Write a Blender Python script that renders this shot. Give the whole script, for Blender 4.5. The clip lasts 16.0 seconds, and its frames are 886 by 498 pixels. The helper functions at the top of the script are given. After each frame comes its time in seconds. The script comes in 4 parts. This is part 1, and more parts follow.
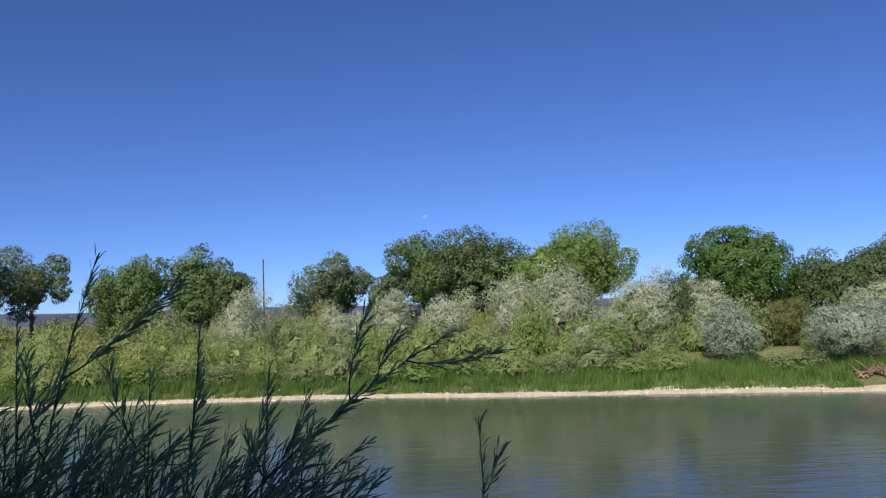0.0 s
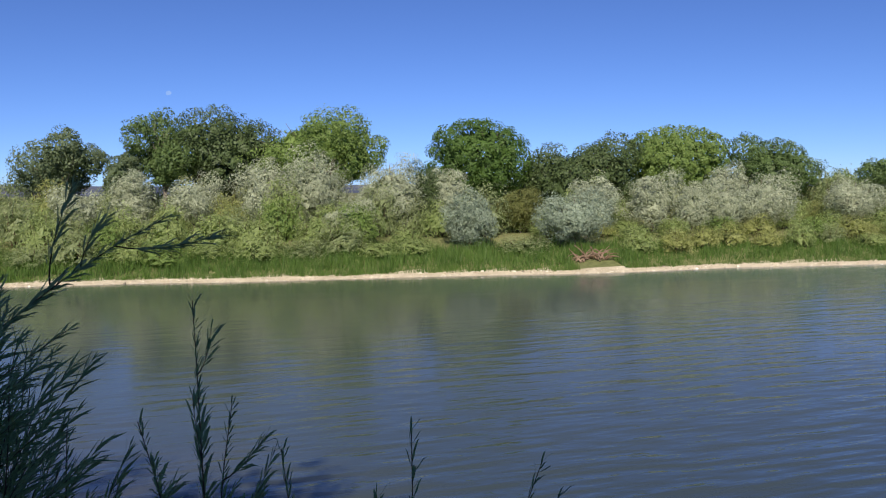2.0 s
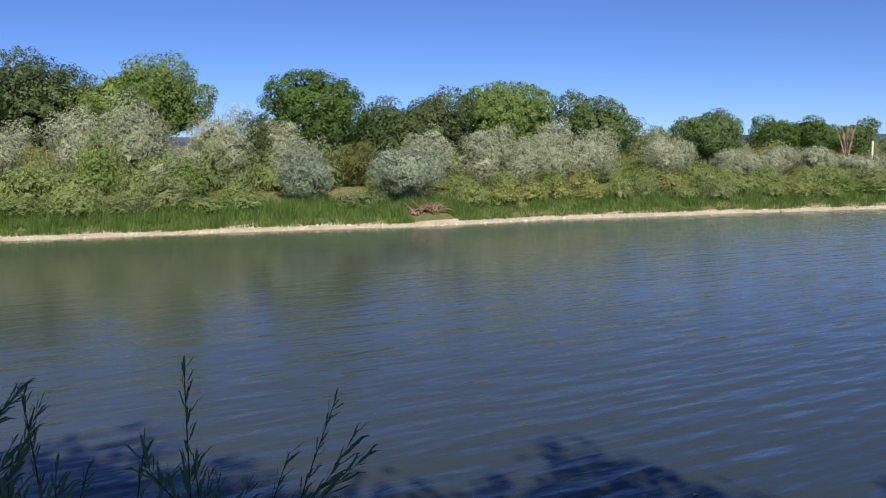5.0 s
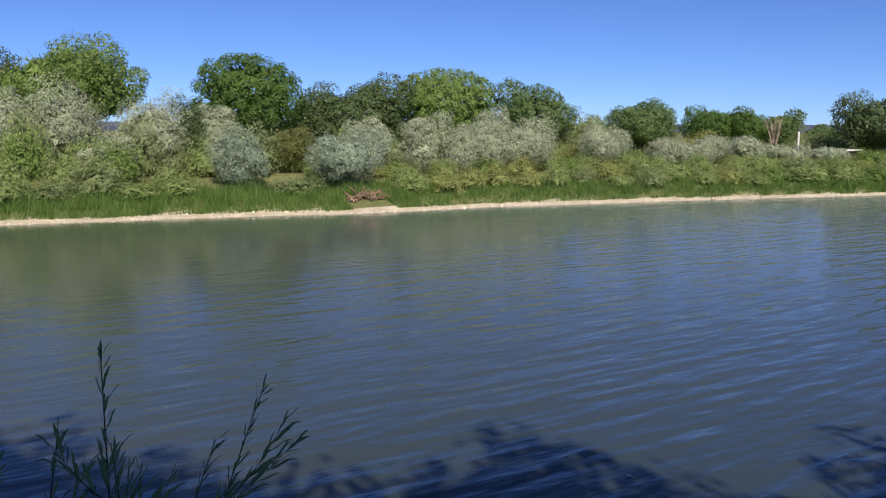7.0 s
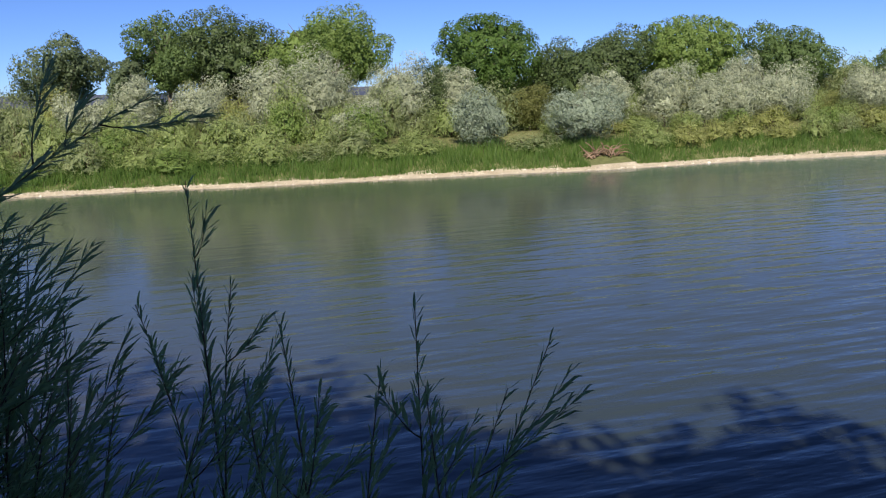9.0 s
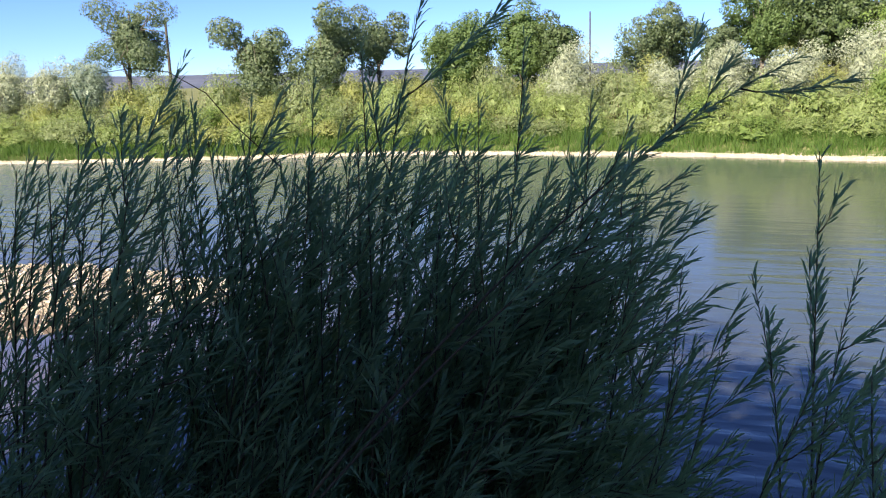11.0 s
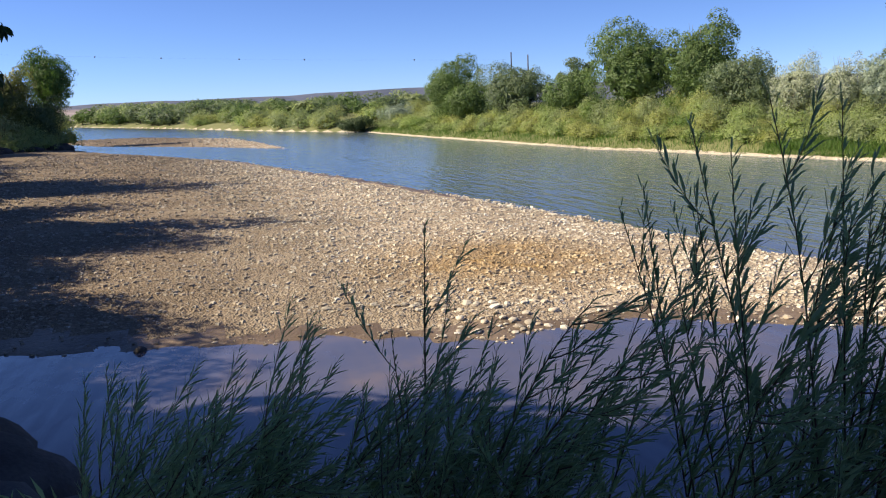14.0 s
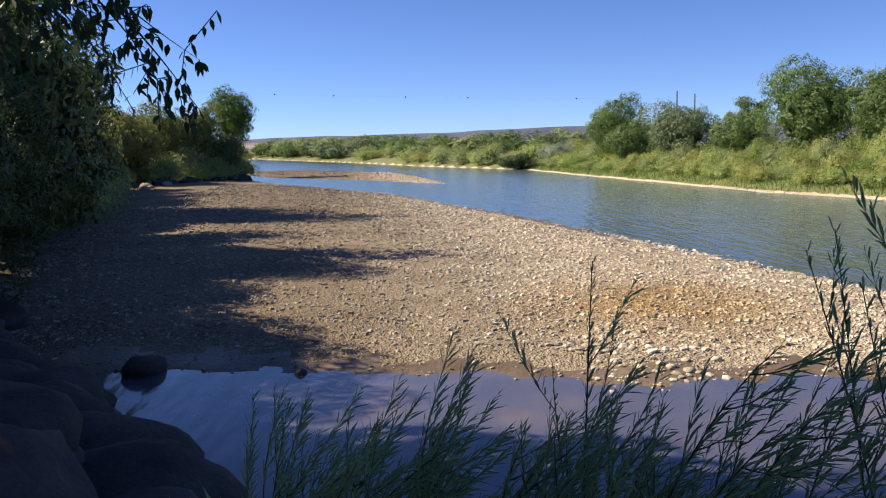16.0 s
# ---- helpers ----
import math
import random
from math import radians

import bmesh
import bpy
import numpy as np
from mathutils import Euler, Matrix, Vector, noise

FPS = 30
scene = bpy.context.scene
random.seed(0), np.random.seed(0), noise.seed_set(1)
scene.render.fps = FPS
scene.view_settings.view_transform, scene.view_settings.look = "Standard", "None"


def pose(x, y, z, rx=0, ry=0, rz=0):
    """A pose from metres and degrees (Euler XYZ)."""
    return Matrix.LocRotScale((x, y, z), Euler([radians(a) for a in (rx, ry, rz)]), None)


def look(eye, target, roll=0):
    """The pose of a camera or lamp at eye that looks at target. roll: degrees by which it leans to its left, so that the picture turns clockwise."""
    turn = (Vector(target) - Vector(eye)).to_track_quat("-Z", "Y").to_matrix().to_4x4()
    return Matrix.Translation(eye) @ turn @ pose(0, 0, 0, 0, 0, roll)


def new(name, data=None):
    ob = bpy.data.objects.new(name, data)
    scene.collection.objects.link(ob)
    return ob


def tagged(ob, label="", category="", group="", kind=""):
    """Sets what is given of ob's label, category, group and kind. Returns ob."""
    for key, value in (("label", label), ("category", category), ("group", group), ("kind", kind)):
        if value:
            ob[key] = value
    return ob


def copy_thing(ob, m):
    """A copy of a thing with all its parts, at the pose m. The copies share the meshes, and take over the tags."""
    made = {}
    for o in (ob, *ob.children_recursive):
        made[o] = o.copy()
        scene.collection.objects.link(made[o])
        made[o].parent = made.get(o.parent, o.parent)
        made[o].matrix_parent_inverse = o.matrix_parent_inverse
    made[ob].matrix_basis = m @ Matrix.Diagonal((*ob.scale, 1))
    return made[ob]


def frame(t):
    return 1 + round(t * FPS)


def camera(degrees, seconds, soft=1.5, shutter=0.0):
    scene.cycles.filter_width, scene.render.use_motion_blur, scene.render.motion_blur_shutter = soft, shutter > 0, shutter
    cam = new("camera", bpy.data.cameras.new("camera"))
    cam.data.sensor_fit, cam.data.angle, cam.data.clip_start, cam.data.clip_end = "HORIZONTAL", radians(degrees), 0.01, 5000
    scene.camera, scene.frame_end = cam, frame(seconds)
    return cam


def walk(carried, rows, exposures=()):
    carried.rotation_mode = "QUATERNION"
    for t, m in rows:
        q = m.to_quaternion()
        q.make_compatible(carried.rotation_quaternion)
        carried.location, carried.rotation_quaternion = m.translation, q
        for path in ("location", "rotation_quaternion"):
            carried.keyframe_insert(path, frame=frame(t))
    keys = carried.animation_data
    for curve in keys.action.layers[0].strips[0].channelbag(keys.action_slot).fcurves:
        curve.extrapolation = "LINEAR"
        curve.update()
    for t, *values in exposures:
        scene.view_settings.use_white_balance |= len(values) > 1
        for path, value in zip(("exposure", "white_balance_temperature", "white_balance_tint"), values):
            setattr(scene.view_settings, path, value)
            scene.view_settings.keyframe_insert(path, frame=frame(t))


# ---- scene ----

▬▬▬▬▬▬▬▬▬▬

Quote the material word for word, dropping any images it holds.

Write a Blender Python script that renders this shot. Give the whole script, for Blender 4.5. The clip lasts 16.0 seconds, and its frames are 886 by 498 pixels. The helper functions at the top of the script are given. After each frame comes its time in seconds. The script comes in 4 parts. This is part 1, and more parts follow.
0.0 s
2.0 s
5.0 s
7.0 s
9.0 s
11.0 s
14.0 s
16.0 s
# ---- helpers ----
import math
import random
from math import radians

import bmesh
import bpy
import numpy as np
from mathutils import Euler, Matrix, Vector, noise

FPS = 30
scene = bpy.context.scene
random.seed(0), np.random.seed(0), noise.seed_set(1)
scene.render.fps = FPS
scene.view_settings.view_transform, scene.view_settings.look = "Standard", "None"


def pose(x, y, z, rx=0, ry=0, rz=0):
    """A pose from metres and degrees (Euler XYZ)."""
    return Matrix.LocRotScale((x, y, z), Euler([radians(a) for a in (rx, ry, rz)]), None)


def look(eye, target, roll=0):
    """The pose of a camera or lamp at eye that looks at target. roll: degrees by which it leans to its left, so that the picture turns clockwise."""
    turn = (Vector(target) - Vector(eye)).to_track_quat("-Z", "Y").to_matrix().to_4x4()
    return Matrix.Translation(eye) @ turn @ pose(0, 0, 0, 0, 0, roll)


def new(name, data=None):
    ob = bpy.data.objects.new(name, data)
    scene.collection.objects.link(ob)
    return ob


def tagged(ob, label="", category="", group="", kind=""):
    """Sets what is given of ob's label, category, group and kind. Returns ob."""
    for key, value in (("label", label), ("category", category), ("group", group), ("kind", kind)):
        if value:
            ob[key] = value
    return ob


def copy_thing(ob, m):
    """A copy of a thing with all its parts, at the pose m. The copies share the meshes, and take over the tags."""
    made = {}
    for o in (ob, *ob.children_recursive):
        made[o] = o.copy()
        scene.collection.objects.link(made[o])
        made[o].parent = made.get(o.parent, o.parent)
        made[o].matrix_parent_inverse = o.matrix_parent_inverse
    made[ob].matrix_basis = m @ Matrix.Diagonal((*ob.scale, 1))
    return made[ob]


def frame(t):
    return 1 + round(t * FPS)


def camera(degrees, seconds, soft=1.5, shutter=0.0):
    scene.cycles.filter_width, scene.render.use_motion_blur, scene.render.motion_blur_shutter = soft, shutter > 0, shutter
    cam = new("camera", bpy.data.cameras.new("camera"))
    cam.data.sensor_fit, cam.data.angle, cam.data.clip_start, cam.data.clip_end = "HORIZONTAL", radians(degrees), 0.01, 5000
    scene.camera, scene.frame_end = cam, frame(seconds)
    return cam


def walk(carried, rows, exposures=()):
    carried.rotation_mode = "QUATERNION"
    for t, m in rows:
        q = m.to_quaternion()
        q.make_compatible(carried.rotation_quaternion)
        carried.location, carried.rotation_quaternion = m.translation, q
        for path in ("location", "rotation_quaternion"):
            carried.keyframe_insert(path, frame=frame(t))
    keys = carried.animation_data
    for curve in keys.action.layers[0].strips[0].channelbag(keys.action_slot).fcurves:
        curve.extrapolation = "LINEAR"
        curve.update()
    for t, *values in exposures:
        scene.view_settings.use_white_balance |= len(values) > 1
        for path, value in zip(("exposure", "white_balance_temperature", "white_balance_tint"), values):
            setattr(scene.view_settings, path, value)
            scene.view_settings.keyframe_insert(path, frame=frame(t))


# ---- scene ----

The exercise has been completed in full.